It seems that the government may just end up reverting the teaching of science and mathematics back to the mother tongues, instead of the present system of teaching it in English. The logic and evidence behind this decision is also highly flawed. Personally, I do not think that it is a good idea.
Educational policy should never be dictated by the electorate. Parents do not know what is good for their kids, especially parents who are themselves, products of the non-English education system. It is undeniable that English is the lingua franca of the sciences and the children will have to face it at some point. If we choose to let them face it at university, it is no different from what we have today and we will end up producing graduates who are forced to study with a dictionary by their side, have a poor command of the language, and are unable to find jobs inside or outside the country.
Many people blame the fact that the content isn’t as important as the delivery. So, there is no point teaching it in English if the teachers themselves are unable to deliver the content in English. This is precisely our problem. The current crop of teachers today are the very byproducts of a system that reverted away from English, decades ago. If we decide to revert away from English again, we will just end up producing more of the same teachers who are unable to teach in English. Those who do not learn from history, are doomed to repeat it.

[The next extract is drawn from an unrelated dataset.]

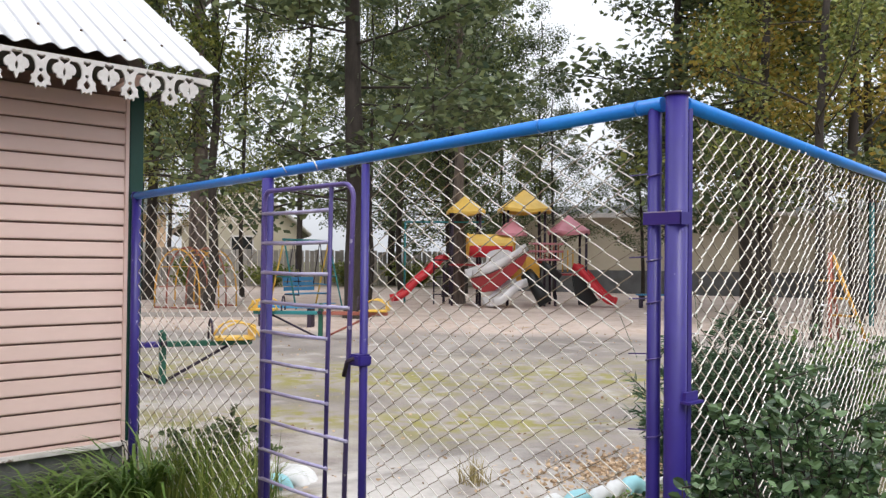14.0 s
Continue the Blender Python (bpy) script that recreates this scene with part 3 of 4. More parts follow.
def build_fence():
    f = thing("chain_link_fence", "chain-link fence with purple posts and bright blue rail", "fence")
    round_post(f, 0.035, -0.055, 0.028, RAIL_Z + 0.0, "end_post")
    round_post(f, *GATE_POST, 0.028, RAIL_Z - 0.02, "gate_post")
    round_post(f, *LATCH_POST, 0.017, RAIL_Z - 0.01, "latch_post")
    round_post(f, *POST_A, 0.020, 1.96, "side_post")
    round_post(f, *POST_B, 0.032, 1.975, "corner_post")
    x, y = POST_C
    part("angle_post", box(bmesh.new(), x - 0.012, x + 0.016, y - 0.03, y + 0.012, gz(x, y) - 0.1, 1.97, bevel=0.004), M_PURPLE, f)
    bm = bmesh.new()
    tube(bm, [(*POST_B, 1.974), (*POST_B, 1.983)], 0.036, 14)
    part("post_cap", bm, M_IRON, f, "dark flat cap on the corner post")
    # flat steel straps round the corner posts
    for z, h in ((1.63, 0.034),):
        bm = bmesh.new()
        box(bm, POST_A[0] - 0.0245, POST_A[0] - 0.0205, POST_A[1] - 0.068, POST_A[1] + 0.022, z - h / 2, z + h / 2)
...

Statistics given by the government reveal that the kids themselves are not doing as well in primary school, as their seniors did when the subjects were taught in non-English. Obviously, if the kids have parents who are unable to comprehend English and are unable to help them in their school work, it is perfectly understandable that they will be at a disadvantage. So, the parents will not be able to brag about their child’s progress in school. So, what?

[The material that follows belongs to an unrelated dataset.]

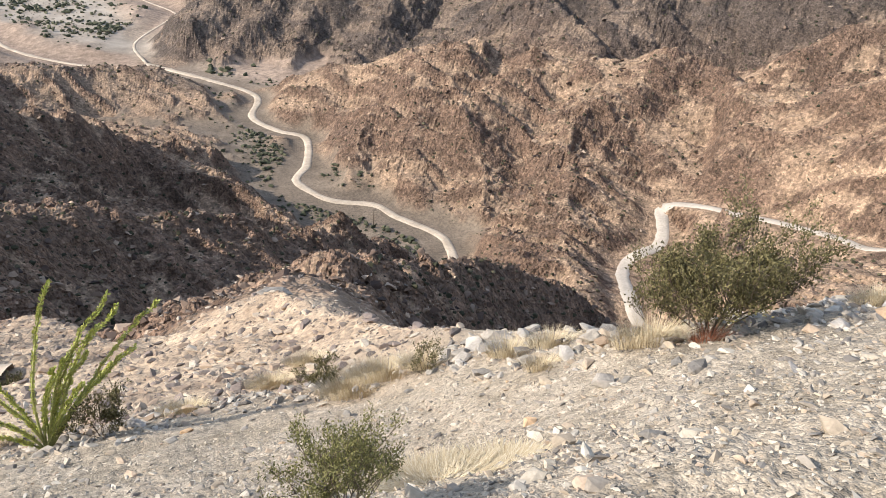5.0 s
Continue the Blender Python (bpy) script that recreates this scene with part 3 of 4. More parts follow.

The correct response to this problem should be to fix the delivery of the curriculum instead of reverting back to the mess it was before. I can appreciate that it is going to be difficult to retrain the existing crop of teachers, whom are byproducts of the previous mess. Heck, even the trainers themselves are probably from the same mess. So, I would propose an alternative solution. One solution is to bring in existing people who are already capable of speaking English.

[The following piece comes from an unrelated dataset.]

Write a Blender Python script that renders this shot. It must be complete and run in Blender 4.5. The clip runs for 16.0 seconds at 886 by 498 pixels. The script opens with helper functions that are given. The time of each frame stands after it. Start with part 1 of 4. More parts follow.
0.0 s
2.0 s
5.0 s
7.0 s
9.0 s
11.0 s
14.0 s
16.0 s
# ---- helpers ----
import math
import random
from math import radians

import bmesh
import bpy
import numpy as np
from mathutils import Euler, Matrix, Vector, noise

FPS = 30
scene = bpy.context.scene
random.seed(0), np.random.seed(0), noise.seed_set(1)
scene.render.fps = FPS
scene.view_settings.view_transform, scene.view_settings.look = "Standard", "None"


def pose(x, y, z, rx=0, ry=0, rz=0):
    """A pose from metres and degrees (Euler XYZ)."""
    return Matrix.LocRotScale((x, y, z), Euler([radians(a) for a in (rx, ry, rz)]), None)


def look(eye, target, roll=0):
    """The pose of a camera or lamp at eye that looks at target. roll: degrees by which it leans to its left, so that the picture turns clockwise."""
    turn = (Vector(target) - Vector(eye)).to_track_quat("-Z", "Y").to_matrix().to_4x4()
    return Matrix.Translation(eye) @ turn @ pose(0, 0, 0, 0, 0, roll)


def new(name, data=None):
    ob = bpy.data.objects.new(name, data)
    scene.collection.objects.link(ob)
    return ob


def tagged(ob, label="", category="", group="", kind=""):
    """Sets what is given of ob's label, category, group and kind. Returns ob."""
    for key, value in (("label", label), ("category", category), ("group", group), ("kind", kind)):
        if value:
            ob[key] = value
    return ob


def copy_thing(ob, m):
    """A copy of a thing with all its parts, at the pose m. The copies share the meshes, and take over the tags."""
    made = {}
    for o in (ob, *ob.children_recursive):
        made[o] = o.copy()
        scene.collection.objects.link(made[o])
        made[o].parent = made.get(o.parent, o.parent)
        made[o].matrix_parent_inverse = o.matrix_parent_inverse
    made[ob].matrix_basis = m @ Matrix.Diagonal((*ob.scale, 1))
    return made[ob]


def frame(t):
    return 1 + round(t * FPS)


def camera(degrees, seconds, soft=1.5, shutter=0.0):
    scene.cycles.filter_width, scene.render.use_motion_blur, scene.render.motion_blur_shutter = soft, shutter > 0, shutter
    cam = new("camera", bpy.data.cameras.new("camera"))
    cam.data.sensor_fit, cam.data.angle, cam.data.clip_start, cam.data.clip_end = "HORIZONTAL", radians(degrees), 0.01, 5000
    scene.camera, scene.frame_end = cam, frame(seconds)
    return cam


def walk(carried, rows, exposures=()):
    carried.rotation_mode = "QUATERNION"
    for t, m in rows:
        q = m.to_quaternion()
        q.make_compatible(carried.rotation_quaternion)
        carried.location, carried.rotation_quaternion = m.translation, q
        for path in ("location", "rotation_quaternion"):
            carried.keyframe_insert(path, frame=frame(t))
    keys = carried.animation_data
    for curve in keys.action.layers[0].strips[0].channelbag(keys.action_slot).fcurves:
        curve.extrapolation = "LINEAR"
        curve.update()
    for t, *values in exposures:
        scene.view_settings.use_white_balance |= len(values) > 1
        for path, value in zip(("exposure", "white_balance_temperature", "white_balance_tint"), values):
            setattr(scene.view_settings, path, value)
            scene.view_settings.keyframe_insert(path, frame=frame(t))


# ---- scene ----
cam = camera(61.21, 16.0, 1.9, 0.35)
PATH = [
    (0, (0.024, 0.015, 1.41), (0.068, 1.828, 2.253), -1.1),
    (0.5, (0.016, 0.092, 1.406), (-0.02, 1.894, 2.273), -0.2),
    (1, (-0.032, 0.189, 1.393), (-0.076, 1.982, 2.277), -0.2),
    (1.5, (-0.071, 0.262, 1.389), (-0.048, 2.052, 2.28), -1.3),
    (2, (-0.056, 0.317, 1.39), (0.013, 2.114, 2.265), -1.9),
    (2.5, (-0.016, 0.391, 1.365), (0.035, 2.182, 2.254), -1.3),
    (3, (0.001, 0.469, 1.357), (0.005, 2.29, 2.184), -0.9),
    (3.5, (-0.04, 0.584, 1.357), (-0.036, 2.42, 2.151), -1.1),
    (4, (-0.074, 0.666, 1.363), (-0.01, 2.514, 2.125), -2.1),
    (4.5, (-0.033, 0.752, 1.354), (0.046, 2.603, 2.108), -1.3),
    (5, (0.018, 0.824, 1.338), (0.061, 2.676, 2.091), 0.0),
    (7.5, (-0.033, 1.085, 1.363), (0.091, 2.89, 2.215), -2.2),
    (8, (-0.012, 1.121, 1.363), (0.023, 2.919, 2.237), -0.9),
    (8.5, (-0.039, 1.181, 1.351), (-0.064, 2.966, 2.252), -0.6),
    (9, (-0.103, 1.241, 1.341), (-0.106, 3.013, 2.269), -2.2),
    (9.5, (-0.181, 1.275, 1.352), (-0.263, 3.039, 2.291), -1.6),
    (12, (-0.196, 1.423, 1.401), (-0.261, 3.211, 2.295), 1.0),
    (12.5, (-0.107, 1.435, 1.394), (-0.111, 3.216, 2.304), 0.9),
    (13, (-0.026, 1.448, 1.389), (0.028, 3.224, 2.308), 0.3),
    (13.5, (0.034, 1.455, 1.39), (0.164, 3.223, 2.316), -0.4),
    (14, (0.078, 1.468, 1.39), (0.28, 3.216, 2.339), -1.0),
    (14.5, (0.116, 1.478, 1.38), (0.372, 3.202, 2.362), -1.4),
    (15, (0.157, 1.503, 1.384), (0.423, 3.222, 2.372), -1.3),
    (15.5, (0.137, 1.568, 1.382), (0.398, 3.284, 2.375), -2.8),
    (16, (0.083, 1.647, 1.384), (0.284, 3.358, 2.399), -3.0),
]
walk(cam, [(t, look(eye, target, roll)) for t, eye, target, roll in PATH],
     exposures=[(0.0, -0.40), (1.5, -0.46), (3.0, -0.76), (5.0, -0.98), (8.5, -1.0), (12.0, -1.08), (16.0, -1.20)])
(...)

This may entail recruiting expatriates into the teaching fraternity. As there are many unemployed foreign spouses around, this may not be as difficult as it may seem at first. I am sure that almost everyone of them would be capable of teaching primary school mathematics and science, once they are given some teacher training. It would also solve the problem of them not being able to secure jobs within the country.
If there are not enough foreign spouses to go around, hire in other expatriates. Considering that we are not really paying the Phillipino maids more than a teacher, it may actually be a good idea. Many of these maids are actually graduates themselves, and have a good command of English. They may actually be willing to teach, which is far easier to being a maid, and pays just as well, if not better.
If this isn’t enough, hire actual expatriate teachers from any country. Open up the teaching profession to anyone from anywhere, as long as they are properly qualified to teach science and maths. Pay them better than the other teachers. In fact, any local teachers who are willing to retrain themselves to teach in English, should be paid equal to these expatriates. That should be sufficient encouragement to induce people to actually make the switch.
We will not need to do this forever. We will only need to rely on the expatriates for several years, until the current crop of students make it through university and are reinserted back into the system.
Anyway, I am biased. I personally think that regressing back to the old mess is a bad idea.